Saturday, September 14, 2019

A look at the D&D Essentials Kit


The D&D Essentials Kit is a boxed set published earlier this summer - I picked one up at the local Target.  I didn't need the rules, although the set does come with a sturdy rulebook, a flimsy Dungeon Master's screen, dice, and accouterments.  I picked up it because I was intrigued by the rules for "sidekicks", and I heard good things about the adventure module.

Sidekicks
Sidekicks are non-player characters (NPCs) that accompany player characters - the typical retainers and henchmen of old school games.  They use 5th edition "monster" stat blocks in lieu of a full character sheet, with simplified abilities, making them easy to run at the table as a complement to a player's regular character.  Ostensibly they're in the game to support solo adventuring (one DM and one player, with a few sidekicks) but we immediately started using them for old school style henchmen.  Emporo the Mighty and Josh, both fighters, are accompanying players in my Chult campaign as sidekicks.  There are three flavors - a spellcaster sidekick (clerical or arcane), a warrior sidekick, and an expert (rogue) sidekick.  There are tables for leveling sidekicks so they maintain parity with their patrons.  Sidekicks only take up two pages in the rulebook but were completely worth it.
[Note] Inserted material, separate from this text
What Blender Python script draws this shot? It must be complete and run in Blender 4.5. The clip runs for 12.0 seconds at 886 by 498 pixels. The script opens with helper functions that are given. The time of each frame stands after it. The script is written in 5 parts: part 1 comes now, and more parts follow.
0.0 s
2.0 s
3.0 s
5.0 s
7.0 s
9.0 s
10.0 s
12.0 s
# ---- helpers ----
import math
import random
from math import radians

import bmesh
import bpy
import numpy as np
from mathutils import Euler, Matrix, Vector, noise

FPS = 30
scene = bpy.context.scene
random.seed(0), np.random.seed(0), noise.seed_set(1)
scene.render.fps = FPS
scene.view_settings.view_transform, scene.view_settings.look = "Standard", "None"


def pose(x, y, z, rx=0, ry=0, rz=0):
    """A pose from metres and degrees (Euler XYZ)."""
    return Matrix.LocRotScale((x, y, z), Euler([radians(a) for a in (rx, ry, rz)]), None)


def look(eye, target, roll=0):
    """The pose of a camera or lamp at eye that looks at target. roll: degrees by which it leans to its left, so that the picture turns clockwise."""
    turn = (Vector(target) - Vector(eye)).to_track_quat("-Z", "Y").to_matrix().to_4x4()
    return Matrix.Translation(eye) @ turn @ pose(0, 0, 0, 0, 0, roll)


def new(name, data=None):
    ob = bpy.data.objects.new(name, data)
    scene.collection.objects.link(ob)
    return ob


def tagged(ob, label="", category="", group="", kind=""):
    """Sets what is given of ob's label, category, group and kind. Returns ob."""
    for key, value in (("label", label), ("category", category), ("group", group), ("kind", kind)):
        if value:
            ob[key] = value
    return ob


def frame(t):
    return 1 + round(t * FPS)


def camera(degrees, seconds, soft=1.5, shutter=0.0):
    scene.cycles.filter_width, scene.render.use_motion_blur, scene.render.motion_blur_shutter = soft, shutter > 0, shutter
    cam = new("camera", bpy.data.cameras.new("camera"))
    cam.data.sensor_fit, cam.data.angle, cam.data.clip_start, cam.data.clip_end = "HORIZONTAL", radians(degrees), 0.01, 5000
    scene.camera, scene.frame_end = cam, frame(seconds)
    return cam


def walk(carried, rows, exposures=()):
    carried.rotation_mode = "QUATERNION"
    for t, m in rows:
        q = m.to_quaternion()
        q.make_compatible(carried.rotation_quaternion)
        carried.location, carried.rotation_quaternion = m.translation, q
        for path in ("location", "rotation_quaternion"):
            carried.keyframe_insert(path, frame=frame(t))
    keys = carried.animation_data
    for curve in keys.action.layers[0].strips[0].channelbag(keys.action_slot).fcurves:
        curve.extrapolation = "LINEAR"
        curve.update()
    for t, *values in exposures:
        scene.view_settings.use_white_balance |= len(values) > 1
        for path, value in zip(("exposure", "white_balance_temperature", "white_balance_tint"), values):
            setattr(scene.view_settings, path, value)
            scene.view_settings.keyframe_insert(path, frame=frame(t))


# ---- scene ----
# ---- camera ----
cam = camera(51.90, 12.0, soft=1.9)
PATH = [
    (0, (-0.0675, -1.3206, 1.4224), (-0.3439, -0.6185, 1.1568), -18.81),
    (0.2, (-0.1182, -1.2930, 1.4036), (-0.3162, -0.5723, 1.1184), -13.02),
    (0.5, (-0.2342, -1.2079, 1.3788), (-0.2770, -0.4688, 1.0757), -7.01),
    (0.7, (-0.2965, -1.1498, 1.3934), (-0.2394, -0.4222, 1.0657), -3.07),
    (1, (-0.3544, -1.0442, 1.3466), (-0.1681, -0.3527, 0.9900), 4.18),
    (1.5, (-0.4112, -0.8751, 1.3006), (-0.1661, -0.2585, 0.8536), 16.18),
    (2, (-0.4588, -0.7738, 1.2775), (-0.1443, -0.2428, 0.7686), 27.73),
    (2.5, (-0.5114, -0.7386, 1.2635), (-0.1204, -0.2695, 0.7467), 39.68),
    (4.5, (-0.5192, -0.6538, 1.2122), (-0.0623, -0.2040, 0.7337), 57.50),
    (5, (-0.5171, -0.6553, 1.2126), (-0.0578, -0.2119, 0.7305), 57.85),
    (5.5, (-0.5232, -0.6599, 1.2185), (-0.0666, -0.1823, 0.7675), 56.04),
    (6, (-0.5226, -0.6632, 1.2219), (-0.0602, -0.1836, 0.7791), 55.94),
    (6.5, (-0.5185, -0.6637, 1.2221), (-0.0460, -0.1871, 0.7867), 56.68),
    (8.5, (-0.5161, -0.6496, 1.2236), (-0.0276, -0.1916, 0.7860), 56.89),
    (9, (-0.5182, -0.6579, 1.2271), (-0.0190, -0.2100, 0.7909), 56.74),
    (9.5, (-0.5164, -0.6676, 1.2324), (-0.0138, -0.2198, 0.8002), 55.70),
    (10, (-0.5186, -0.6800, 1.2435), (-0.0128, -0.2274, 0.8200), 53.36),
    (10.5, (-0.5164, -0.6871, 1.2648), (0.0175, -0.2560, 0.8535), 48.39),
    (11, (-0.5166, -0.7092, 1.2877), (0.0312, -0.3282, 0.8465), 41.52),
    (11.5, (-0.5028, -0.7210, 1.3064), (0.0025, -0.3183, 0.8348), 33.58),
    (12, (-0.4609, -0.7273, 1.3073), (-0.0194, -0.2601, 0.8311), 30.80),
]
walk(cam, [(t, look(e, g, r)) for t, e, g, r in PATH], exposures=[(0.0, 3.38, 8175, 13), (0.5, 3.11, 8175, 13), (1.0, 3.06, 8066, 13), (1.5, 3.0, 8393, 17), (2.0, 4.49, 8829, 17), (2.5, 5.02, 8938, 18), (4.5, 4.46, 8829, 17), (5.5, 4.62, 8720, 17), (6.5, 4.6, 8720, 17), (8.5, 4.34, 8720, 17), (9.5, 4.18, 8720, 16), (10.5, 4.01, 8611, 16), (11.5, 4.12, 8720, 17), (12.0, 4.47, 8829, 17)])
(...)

The Dragon of Icespire Peak
The adventure that comes in the set is "The Dragon of Icespire Peak".  It's 64 pages - 50 pages or so of adventure, the rest is a bestiary.  It describes a sandbox region around the village of Phandalin in the Forgotten Realms, consisting of 14 adventure locales - dungeons, ruins, and other adventure sites, providing enough action for a party to go from level 1 through 6.  It has everything you need to launch a fun campaign - a home base, wilderness locales, dungeons, and even a bit of overarching plot (a dragon recently came to the area, setting things in motion).
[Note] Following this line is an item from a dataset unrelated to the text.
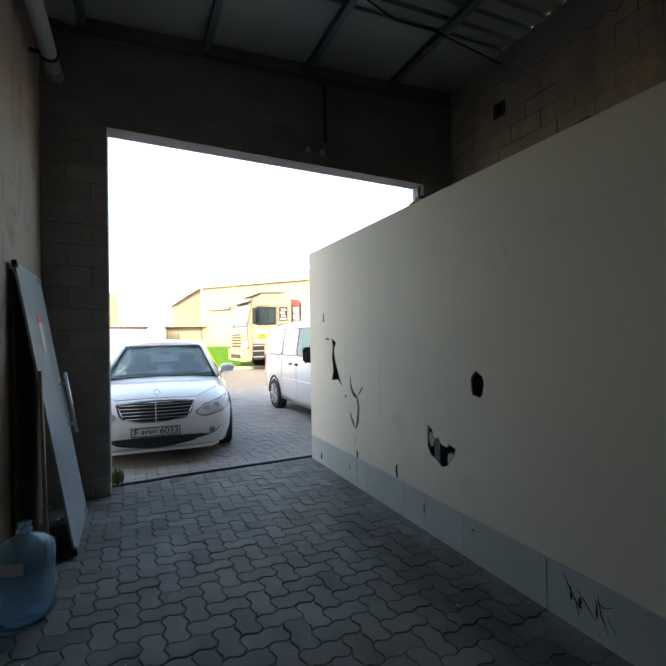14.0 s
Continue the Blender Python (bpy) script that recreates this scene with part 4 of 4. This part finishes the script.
    part("mirror", box(0.30, 0.44, -0.28, -0.10, 2.3, 2.95, 0.03), M_BLACK, tr)
    part("chassis", box(1.0, 9.0, 0.8, 1.6, 0.65, 0.9), M_BLACK, tr)
    fb = part("front_board", box(2.40, 2.95, 0.3, 2.45, 1.0, 3.45), M_REDBOX, tr, "red painted headboard")
    for k in range(4):
        part("rung", box(2.58, 2.90, 0.27, 0.30, 1.75 + 0.34 * k, 2.03 + 0.34 * k), M_WHITEPL, fb)
    part("box_body", box(3.1, 9.0, 0.0, 2.45, 1.1, 3.72), M_LINER, tr, "pale box body")
    for k in range(9):
        part("box_rib", box(3.15 + 0.7 * k, 3.23 + 0.7 * k, -0.02, 0.0, 1.15, 3.7), M_LOUVRE, tr)
    for x in (6.6, 7.9):
        part("tyre", tube([(x, 0.0, 0.52), (x, 0.3, 0.52)], 0.52, 24), M_TYRE, tr)
    return tr
tractor_truck(pose(3.1, 31.3, -0.012, 0, 0, 4))

# street edge, turf bank and far sheds
structure("kerb", box(-40, 60, 32.2, 32.45, -0.016, 0.13, 0.02), M_KERB, "pale concrete kerb along the far side of the street", "kerb")
bank = thing("turf_bank", "green turf bank with a lime tarpaulin over its end", "bank")
part("turf", loft([[(x, 34.0, -0.01), (x, 35.6, 1.08 - d), (x, 37.5, 1.05 - d), (x, 38.5, -0.01)] for x, d in ((1.95, 0.0), (2.8, 0.0), (3.6, 0.06), (4.6, 0.55), (5.4, 0.95))]), M_GRASS, bank)
part("tarpaulin", loft([[(1.0, 34.0, -0.005), (1.0, 35.6, 1.10), (1.0, 37.5, 1.10), (1.0, 38.5, -0.005)], [(2.35, 33.95, -0.005), (1.96, 35.55, 1.12), (1.96, 37.5, 1.12), (2.0, 38.5, -0.005)]]), M_LIME, bank)
part("coping", box(1.0, 3.9, 35.65, 35.85, 1.06, 1.16), M_SANDWALL, bank)

shed = thing("low_shed", "low sand-coloured shed with a corrugated roof and louvred doors", "shed", kind="")
part("wall", box(-9, 7.2, 55.2, 60, -0.02, 2.75), M_SANDWALL, shed)
rf = part("roof", box(-9.2, 7.3, 54.42, 60.2, 2.76, 2.80), M_CORR, shed)
for k in range(33):
    part("rib", box(-9.2 + 0.5 * k, -8.9 + 0.5 * k, 54.4, 60.2, 2.80, 2.88), M_CORR, rf)
for x0, x1 in ((-1.9, -0.6), (1.5, 2.4), (2.5, 4.6)):
    d = part("louvred_door", box(x0, x1, 55.08, 55.2, 0.0, 2.35), M_LOUVRE, shed)
    for k in range(11):
        part("slat", box(x0 + 0.08, x1 - 0.08, 55.03, 55.08, 0.2 + 0.19 * k, 0.3 + 0.19 * k), M_LOUVRE, d)
tank = thing("water_tank", "white cylindrical water tank beside the shed", "tank", pose(0.4, 53.6, 0))
part("body", lathe([(0.0, -0.02), (0.85, -0.02), (0.85, 2.45), (0.6, 2.75), (0.2, 2.85), (0.0, 2.85)], 28), M_WHITEPL, tank, smooth=True)
wh = thing("warehouse", "sand-coloured gabled warehouse behind the shed", "warehouse", pose(4.7, 55, 0, 0, 0, -51))
part("wall", box(0, 26, 0, 14, -0.02, 6.6), M_SANDWALL, wh)
part("roof", prism([(-0.3, 6.55), (7.0, 8.6), (14.3, 6.55), (14.3, 6.75), (7.0, 8.85), (-0.3, 6.75)], "x", -0.3, 26.3), M_CORR, wh)
for k in range(5):
    w = part("window", box(1.2 + 4.6 * k, 3.4 + 4.6 * k, -0.06, 0.0, 2.0, 4.2), M_LOUVRE, wh)
    part("canopy", box(1.0 + 4.6 * k, 3.6 + 4.6 * k, -0.5, 0.0, 4.35, 4.6), M_CORR, w)
    for q in range(6):
        part("slat", box(1.3 + 4.6 * k, 3.3 + 4.6 * k, -0.10, -0.06, 2.15 + 0.34 * q, 2.35 + 0.34 * q), M_SANDWALL, w)
lean = thing("lean_to", "sand-coloured lean-to with a sloping roof beside the warehouse", "shed")
part("wall", prism([(2.2, -0.02), (4.75, -0.02), (4.75, 6.75), (2.2, 5.0)], "y", 56.0, 60.0), M_SANDWALL, lean)
part("roof", prism([(2.0, 4.92), (4.75, 6.80), (4.75, 6.90), (2.0, 5.02)], "y", 55.7, 60.2), M_CORR, lean)
tower = thing("stair_tower", "far sand-coloured tower with a thin mast", "tower")
part("shaft", box(-4.6, -3.0, 62, 64, 2.6, 6.6), M_SANDWALL, tower)
part("base", box(-4.8, -2.8, 61.8, 64.2, -0.02, 2.6), M_SANDWALL, tower)
part("mast", tube([(-2.72, 61.7, 0.0), (-2.72, 61.7, 7.4)], 0.12, 8), M_CORR, tower)
pole = thing("lamp_post", "thin grey street lamp post beyond the shed", "lamp post")
part("post", tube([(1.75, 61, 0), (1.75, 61, 5.0)], [0.09, 0.06], 8), M_CORR, pole)
part("head", box(1.55, 1.95, 60.8, 61.2, 5.0, 5.15, 0.03), M_CORR, pole)
rng = random.Random(31)
bm = bmesh.new()
for k in range(60):
    a, l, h = rng.uniform(0, 6.28), rng.uniform(0.03, 0.10), rng.uniform(0.05, 0.20)
    p = Vector((-1.86 + rng.gauss(0, 0.03), 16.99 + rng.gauss(0, 0.05), -0.01))
    q = p + Vector((l * math.cos(a) * 0.5, l * math.sin(a) * 0.5, h))
    s = Vector((-math.sin(a), math.cos(a), 0)) * 0.008
    m = (p + q) / 2 + Vector((0, 0, 0.01))
    v = [bm.verts.new(c) for c in (p - s * 0.4, p + s * 0.4, m + s, q, m - s)]
    bm.faces.new(v)
tagged(mesh_ob("weeds", bm, M_WEED), "small weed tuft at the foot of the jamb", "weeds", kind="stuff")

# ---- pieces: pavers and blocks ----
U = 0.1125
WAVE = ((0.0, 0.0), (0.25, 0.10), (0.75, -0.10))


def paver_outline(nx, ny):
    """Wavy outline of an nx by ny unit paver with its corner at the lattice origin."""
    pts = []
    for i in range(nx):
        pts += [((i + s) * U, w * U) for s, w in WAVE]
    for j in range(ny):
        pts += [((nx + w) * U, (j + s) * U) for s, w in WAVE]
    back = []
    for i in range(nx):
        back += [((i + s) * U, (ny + w) * U) for s, w in (*WAVE[1:], (1.0, 0.0))]
    pts += back[::-1]
    back = []
    for j in range(ny):
        back += [(w * U, (j + s) * U) for s, w in (*WAVE[1:], (1.0, 0.0))]
    pts += back[::-1]
    cx, cy = nx * U / 2, ny * U / 2
    kx, ky = 1 - 0.0038 / (nx * U), 1 - 0.0038 / (ny * U)
    return [((x - cx) * kx, (y - cy) * ky) for x, y in pts], (cx, cy)


def paver_geometry(nx, ny):
    out, c = paver_outline(nx, ny)
    n = len(out)
    kx, ky = 1 - 0.008 / (nx * U), 1 - 0.008 / (ny * U)
    vs = [(x, y, -0.020) for x, y in out] + [(x, y, -0.0035) for x, y in out] + [(x * kx, y * ky, 0.0) for x, y in out]
    fs = [tuple(range(2 * n, 3 * n))]
    for r in (0, 1):
        fs += [(r * n + k, r * n + (k + 1) % n, (r + 1) * n + (k + 1) % n, (r + 1) * n + k) for k in range(n)]
    return np.array(vs), fs, c


PAVER = {(2, 1): paver_geometry(2, 1), (1, 2): paver_geometry(1, 2)}


def herringbone(x0, x1, y0, y1):
    """Lower corners and sizes of a right-angled herringbone that covers the rectangle."""
    for j in range(math.floor(y0 / U) - 2, math.ceil(y1 / U) + 2):
        for i in range(math.floor(x0 / U) - 2, math.ceil(x1 / U) + 2):
            k = (i - j) % 4
            if k == 0:
                yield i, j, (2, 1)
            elif k == 2:
                yield i, j - 1, (1, 2)


def lay_pavers(name, x0, x1, y0, y1, parent, label, singles=None, drop=0.0, joined=None):
    rng = random.Random(4)
    meshes = {}
    for key, (vs, fs, c) in PAVER.items():
        me = bpy.data.meshes.new("paver")
        me.from_pydata(vs.tolist(), [], fs)
        me.materials.append(M_PAVER)
        meshes[key] = me
    all_v, all_f, base = [], [], 0
    count = 0
    for i, j, key in herringbone(x0, x1, y0, y1):
        vs, fs, c = PAVER[key]
        cx, cy = i * U + c[0], j * U + c[1]
        if not (x0 < cx < x1 and y0 < cy < y1):
            continue
        dz, ta, tb = rng.uniform(-0.0022, 0.0018) - drop, rng.gauss(0, 0.011), rng.gauss(0, 0.011)
        if singles and singles[0] < cx < singles[1] and singles[2] < cy < singles[3] and count < 300:
            ob = new("paver", meshes[key])
            ob.parent = parent
            ob.location, ob.rotation_euler = (cx, cy, dz), (ta, tb, rng.gauss(0, 0.004))
            count += 1
            continue
        w = vs.copy()
        w[:, 2] += dz + w[:, 0] * -tb + w[:, 1] * ta
        w[:, 0] += cx
        w[:, 1] += cy
        all_v.append(w)
        all_f += [tuple(base + k for k in f) for f in fs]
        base += len(vs)
    me = bpy.data.meshes.new(name)
    me.from_pydata(np.concatenate(all_v).tolist(), [], all_f)
    me.materials.append(joined or M_PAVERS)
    ob = new(name, me)
    ob.parent = parent
    return tagged(ob, label, kind="stuff")


def lay_blocks(name, wall, axis, face, a0, a1, z0, z1_at, sign, singles, breaks=(), bed=0.006, head=(0.004, 0.012), proud=0.012, seed=1, skip=None, hair=1.0, ch=0.004, tight=0.0, rough=0.002, mats=None, washed=None):
    """Courses of 0.4 x 0.2 m blocks on a wall face. axis: the way the wall runs; sign: the side that the face looks to."""
    rng = random.Random(seed)
    all_v, all_f, base, count, z, row = [], [], 0, 0, z0, 0
    while z < z1_at - 0.05:
        h = min(0.2, z1_at - z)
        a = a0 - (0.2 if row % 2 else 0.0)
        while a < a1:
            b0, b1 = max(a, a0), min(a + 0.4, a1)
            a += 0.4
            cuts = sorted([b0, *[c for c in breaks if b0 + 0.03 < c < b1 - 0.03], b1])
            for s0, s1 in zip(cuts, cuts[1:]):
                if s1 - s0 < 0.03 or (skip and skip((s0 + s1) / 2, z + h / 2)):
                    continue
                # where plaster was brushed over the wall most joints are filled flush
                full = rng.random() < (washed((s0 + s1) / 2, z + h / 2) if washed else tight)
                lined = bed and rng.random() < hair
                fine = 0.0022 * rng.random() if full and lined else 0.0
                g = fine if full else rng.uniform(*head) / 2
                gb = fine * 0.6 if full else bed / 2 * rng.uniform(0.1, 1.6)
                p = proud + (0.0 if full else rng.uniform(-2, 1.5) * rough)
                c = ch if not full else 0.0015 if lined else 0.0
                l0, l1, m0, m1 = s0 + g, s1 - g, z + gb, z + h - gb
                wob = 0.0 if full or bed < 0.003 else 0.0035
                ring0 = [(u + rng.uniform(-wob, wob), v + rng.uniform(-wob, wob)) for u, v in ((l0, m0), (l1, m0), (l1, m1), (l0, m1))]
                ring1 = [(u + c * a, v + c * b) for (u, v), (a, b) in zip(ring0, ((1, 1), (-1, 1), (-1, -1), (1, -1)))]
                vs = []
                for ring, d in ((ring0, -0.004), (ring0, p - 0.005), (ring1, p)):
                    for u, v in ring:
                        dd = face + sign * (d - 0.012 + (rng.uniform(-1, 1) * rough if d == p and not full else 0))
                        vs.append((dd, u, v) if axis == "y" else (u, dd, v))
                fs = [(8, 9, 10, 11)] + [(r * 4 + k, r * 4 + (k + 1) % 4, r * 4 + 4 + (k + 1) % 4, r * 4 + 4 + k) for r in (0, 1) for k in range(4)]
                mid = (s0 + s1) / 2
                if singles[0] < mid < singles[1] and singles[2] < z + h / 2 < singles[3] and count < 300:
                    me = bpy.data.meshes.new("block")
                    me.from_pydata(vs, [], fs)
                    me.materials.append(mats[0] if mats else M_BLOCK)
                    ob = new("block", me)
                    ob.parent = wall
                    count += 1
                else:
                    all_v += vs
                    all_f += [tuple(base + k for k in f) for f in fs]
                    base += 12
        z += 0.2
        row += 1
    if all_v:
        me = bpy.data.meshes.new(name)
        me.from_pydata(all_v, [], all_f)
        me.materials.append(mats[1] if mats else M_BLOCKS)
        ob = new(name, me)
        ob.parent = wall
        tagged(ob, kind="stuff")


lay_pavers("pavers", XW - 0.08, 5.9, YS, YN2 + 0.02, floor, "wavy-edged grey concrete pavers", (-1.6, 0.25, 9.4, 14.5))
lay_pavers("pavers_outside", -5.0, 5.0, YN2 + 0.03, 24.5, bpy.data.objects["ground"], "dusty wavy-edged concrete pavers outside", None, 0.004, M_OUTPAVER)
lay_blocks("blocks", wall_west, "y", XW, YS, YN, 0.0, 4.52, 1, (9.6, 16.0, 0.0, 3.6), bed=0.0012, head=(0.006, 0.022), proud=0.012, seed=2, rough=0.0, ch=0.002, hair=0.0, washed=lambda a, z: 0.72 if a < 6.5 else 0.9)


def east_wash(a, z):
    """Share of filled joints: high courses and the foot of the inner stretch are smeared over, the middle band is open."""
    if z > 3.9:
        return 0.85
    if z > 3.5:
        return 0.5
    if z < 1.9:
        return 0.8
    return 0.12 if a > 6.5 else 0.45


EAST_TOP = beam_z(XE) + 0.16
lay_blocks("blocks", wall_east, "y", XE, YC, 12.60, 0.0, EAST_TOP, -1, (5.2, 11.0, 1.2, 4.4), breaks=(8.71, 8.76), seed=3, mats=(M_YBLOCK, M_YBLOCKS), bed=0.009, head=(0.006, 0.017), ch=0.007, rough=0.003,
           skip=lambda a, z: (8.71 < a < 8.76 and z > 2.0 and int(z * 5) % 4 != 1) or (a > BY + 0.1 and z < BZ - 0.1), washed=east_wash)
lay_blocks("blocks", wall_east, "y", XE, 12.604, YN, 2.4, EAST_TOP, -1, (12.6, 16.7, 2.4, 4.6), seed=7, mats=(M_PBLOCK, M_PBLOCKS), bed=0.008, ch=0.006, rough=0.0025, washed=lambda a, z: 0.85 if z > 3.9 else 0.5)
lay_blocks("blocks", wall_north, "x", YN + 0.0, XW, -1.9, 0.0, 3.57, -1, (-3, 0, 0, 4), seed=5, bed=0.007, mats=(M_GBLOCK, M_GBLOCKS))
lay_blocks("blocks", wall_north, "x", YN + 0.0, 1.93, XE, 2.6, 3.57, -1, (0, 3, 2, 4), seed=6, bed=0.007, mats=(M_GBLOCK, M_GBLOCKS))
lay_blocks("blocks", wall_north, "x", YN + 0.0, XW, XE, 3.57, 4.37, -1, (-3, 3, 3, 5), seed=8, bed=0.005, mats=(M_GBLOCK, M_GBLOCKS), washed=lambda a, z: 0.55)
A few additional things I really enjoyed about the adventure; first, since there is an actual Dragon of Icespire Peak, it flies around marauding in the background, providing nice verisimilitude before the characters gain enough experience to go confront it.  It can show up early in the campaign as a wandering monster, too, driving home the point that the world is dangerous.

There is progressive quest guidance that provides the players options on where to seek adventure, while ramping up the danger as they range farther from home base or begin to target the dragon; it's a style that appeals to old school gamers.  Phandalin is the same village described in "Lost Mine of Phandelver", the introductory adventure in the first starter set, allowing a DM to combine both adventures into a broader sandbox campaign.  I'm looking forward to starting a new campaign (after Chult) and merging Icespire Peak/Phandelver into a sprawling sandbox game (although I'd 99% ditch the Forgotten Realms and transpose the village and surrounding locales to a homebrew setting or Greyhawk).

Our Amazonian capitalist overlord sells the Essentials Kit for about $15-16, $24 at retail.  I wouldn't normally recommend a starter set (unless you're a boxed set maven) but I've been a fan of this material; I'm making heavy use of the sidekick rules, and Icespire Peak is a fine sandbox adventure to get a new game started the way the founders intended.  (Good job, Wizards).

1 comment:

  1. I plan on running Lost Mine combined with Icespire Peak for a new party as well, setting it in the viscounty of Verbobonc. Icespire Peak can be reskinned as a mountain in the Lortmils and Phandalin can be a reclaimed settlement which was destroyed by the Horde of Elemental Evil a few years prior.